Free Market dan Neoliberalism

Reformasi selama 20 tahun ini telah menuntaskan peranan pasar dalam menentukan perekonomian kita. Negara yang semula melakukan perencanaan melalui GBHN (Garis-Garis Besar Haluan Negara) dan “Planned-Economy” akhirnya diserahkan ke market. Berbagai hal seperti sektor ketenagakerjaan, impor komoditas dan produk manufaktur, ritel bisnis, dan lain lain diserahkan kepada pasar, meskipun itu akan mempengaruhi nasib rakyat kecil.

Peranan negara dalam mengintervensi pasar, misalnya melalui BUMN, semakin kecil, seiring dengan privatisasi BUMN yang terus dilakukan. (Sebuah anomali terjadi saat ini ketika BUMN menjadi kartel bisnis tersendiri di bawah komando Rini Suwandi).

Berbagai kemudahan dilakukan pemerintah agar indeks kemudahan berbisnis, khususnya untuk menarik investor asing, dilakukan dengan merampingkan birokrasi dan memperpendek waktu perijinan bisnis.

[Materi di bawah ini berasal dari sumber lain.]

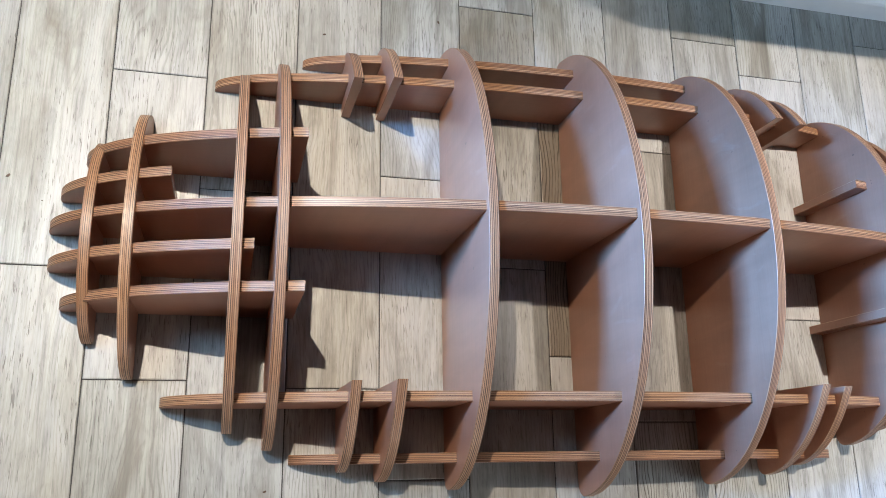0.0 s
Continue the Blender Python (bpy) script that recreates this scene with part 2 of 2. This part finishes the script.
    nick = math_of(nt, "MULTIPLY", math_of(nt, "LESS_THAN", cell.outputs["Distance"], 0.045), math_of(nt, "GREATER_THAN", few.outputs[0], 0.86))
    col = mix_of(nt, math_of(nt, "MULTIPLY", nick, ramp_of(nt, pore, [(0.40, 0.9), (0.55, 0.2)])), col, (0.07, 0.058, 0.045))
    # hue of the print, with the tint of bounce and daylight painted in
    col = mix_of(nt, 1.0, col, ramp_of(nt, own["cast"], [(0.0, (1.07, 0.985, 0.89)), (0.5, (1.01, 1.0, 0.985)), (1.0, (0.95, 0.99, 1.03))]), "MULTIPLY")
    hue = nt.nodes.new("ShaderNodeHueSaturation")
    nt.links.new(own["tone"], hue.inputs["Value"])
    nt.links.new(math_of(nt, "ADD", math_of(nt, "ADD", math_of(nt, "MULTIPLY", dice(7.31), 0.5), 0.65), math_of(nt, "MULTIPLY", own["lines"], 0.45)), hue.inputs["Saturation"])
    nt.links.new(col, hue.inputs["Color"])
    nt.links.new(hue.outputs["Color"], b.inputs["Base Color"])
    nt.links.new(ramp_of(nt, blotch, [(0.3, 0.34), (0.7, 0.48)]), b.inputs["Roughness"])
    height = math_of(nt, "SUBTRACT", math_of(nt, "MULTIPLY", fine, 0.5), math_of(nt, "ADD", math_of(nt, "MULTIPLY", pits, 0.6), math_of(nt, "MULTIPLY", lined, 0.6)))
    bump_of(nt, b, height, 0.5, 0.0008)
    return m


def make_plain(name, colour, rough, grain=60.0, spread=0.06):
    m, nt, b = nodes_of(name, rough)
    a = noise_of(nt, mapped(nt, (grain, grain, grain)), 1.0, 4, 0.6)
    c = noise_of(nt, mapped(nt, (3, 3, 3)), 1.0, 3, 0.5)
    lo, hi = tuple(v * (1 - spread) for v in colour), tuple(min(1, v * (1 + spread)) for v in colour)
    col = mix_of(nt, 0.5, ramp_of(nt, a, [(0.3, lo), (0.7, hi)]), ramp_of(nt, c, [(0.3, lo), (0.7, hi)]))
    nt.links.new(col, b.inputs["Base Color"])
    bump_of(nt, b, a, 0.1, 0.0005)
    return m


PLY_FACE, PLY_EDGE, TILE = make_ply_face(), make_ply_edge(), make_tile()
GROUT = make_plain("dark_grey_grout", (0.07, 0.064, 0.057), 0.9, 300, 0.25)
PAINT = make_plain("grey_wall_paint", (0.10, 0.096, 0.092), 0.7, 90, 0.03)
CHIP = make_plain("dark_wood_chip", (0.09, 0.055, 0.035), 0.7, 400, 0.3)
GLOSS_WHITE = make_plain("white_gloss_paint", (0.80, 0.80, 0.80), 0.35, 40, 0.03)


# ---- building ----
def part(name, bm, materials, parent=None, label="", matrix=None):
    me = bpy.data.meshes.new(name)
    bm.to_mesh(me)
    bm.free()
    for m in materials if isinstance(materials, (list, tuple)) else [materials]:
        me.materials.append(m)
    ob = new(name, me)
    if parent is not None:
        ob.parent = parent
    if matrix is not None:
        ob.matrix_basis = matrix
    return tagged(ob, label) if label else ob


def box(x0, x1, y0, y1, z0, z1, bevel=0.0):
    bm = bmesh.new()
    bmesh.ops.create_cube(bm, size=1.0)
    for v in bm.verts:
        v.co = Vector(((x0 + x1) / 2 + v.co.x * (x1 - x0), (y0 + y1) / 2 + v.co.y * (y1 - y0), (z0 + z1) / 2 + v.co.z * (z1 - z0)))
    if bevel:
        bmesh.ops.bevel(bm, geom=bm.edges[:], offset=bevel, segments=2, affect="EDGES", profile=0.5)
    return bm


# room
PITCH_X, PITCH_Y, GAP, ORIGIN = 0.1765, 0.602, 0.0023, 0.1205

floor = tagged(part("floor", box(WEST, EAST, SOUTH, NORTH, -0.05, -0.0030), GROUT), "floor of staggered wood-look porcelain planks with dark joints", "floor", kind="structure")
tagged(part("ceiling", box(WEST, EAST, SOUTH, NORTH, TOP, TOP + 0.1), PAINT), "plain pale ceiling", "ceiling", kind="structure")
tagged(part("wall_north", box(WEST, EAST, NORTH, NORTH + 0.2, -0.05, TOP), PAINT), "plain grey painted wall with skirting", "wall", kind="structure")


def wall_with_opening(x0, x1, y0, y1, z1, oy0, oy1, oz0, oz1, turned=False):
    bm = bmesh.new()
    for a, b, c, d in ((y0, oy0, -0.05, z1), (oy1, y1, -0.05, z1), (oy0, oy1, -0.05, oz0), (oy0, oy1, oz1, z1)):
        piece = box(a, b, x0, x1, c, d) if turned else box(x0, x1, a, b, c, d)
        me = bpy.data.meshes.new("piece")
        piece.to_mesh(me)
        piece.free()
        bm.from_mesh(me)
        bpy.data.meshes.remove(me)
    return bm


# the south and east openings are unseen, added to suit the fill lamps
tagged(part("wall_south", wall_with_opening(SOUTH - 0.2, SOUTH, WEST, EAST, TOP, -1.68, 0.58, 0.1, 0.74, turned=True), PAINT), "plain grey painted wall with an opening for light", "wall", kind="structure")
tagged(part("wall_east", wall_with_opening(EAST, EAST + 0.2, SOUTH, NORTH, TOP, -2.05, -0.25, 0.55, 2.15), PAINT), "plain grey painted wall with an opening for light", "wall", kind="structure")
tagged(part("wall_west", wall_with_opening(WEST - 0.2, WEST, SOUTH, NORTH, TOP, 0.04, 0.41, 0.99, 2.0), PAINT), "plain grey painted wall with an opening for light", "wall", kind="structure")


def skirting(x0, x1):
    prof = [(0, 0), (-0.014, 0), (-0.014, 0.058), (-0.011, 0.066), (-0.006, 0.072), (-0.004, 0.080), (0, 0.080)]
    bm = bmesh.new()
    ends = [[bm.verts.new((x, NORTH + y, z)) for y, z in prof] for x in (x0, x1)]
    for i in range(len(prof)):
        j = (i + 1) % len(prof)
        bm.faces.new((ends[0][i], ends[0][j], ends[1][j], ends[1][i]))
    bm.faces.new(ends[0])
    bm.faces.new(ends[1][::-1])
    bmesh.ops.recalc_face_normals(bm, faces=bm.faces[:])
    return bm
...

Semua sistem ekonomi kemudian terintegrasi dengan sistem ekonomi global.

Selama berlangsungnya ekonomi pasar bebas, kita menyaksikan bahwa pembangunan ekonomi yang terjadi tidak menguntungkan rakyat kebanyakan. Transformasi jumlah penduduk menjadi kelas menengah memang terjadi, misalnya, dalam 10 tahun pemerintahan SBY, namun pada saat bersamaan oligarki pemilik modal menjadi semakin gila.

Perating jumlah orang-orang kaya seperti Forbes, melansir kekayaan orang-orang Indonesia dalam jumlah yang tidak mungkin dibayangkan terjadi, sebab, pada saat reformasi mereka memiliki kekayaan bersih (net-worth) negative.

Baru-baru ini Oxfam, sebuah LSM kaya di Inggris, melansir kekayaan 4 orang Indonesia setara dengan jumlah kekayaan 100 juta jiwa penduduk menengah ke bawah. Megawati Institut, dalam rilis risetnya akhir tahun lalu, juga menyatakan bahwa percepatan kekayaan orang-orang kaya tidak terkendali.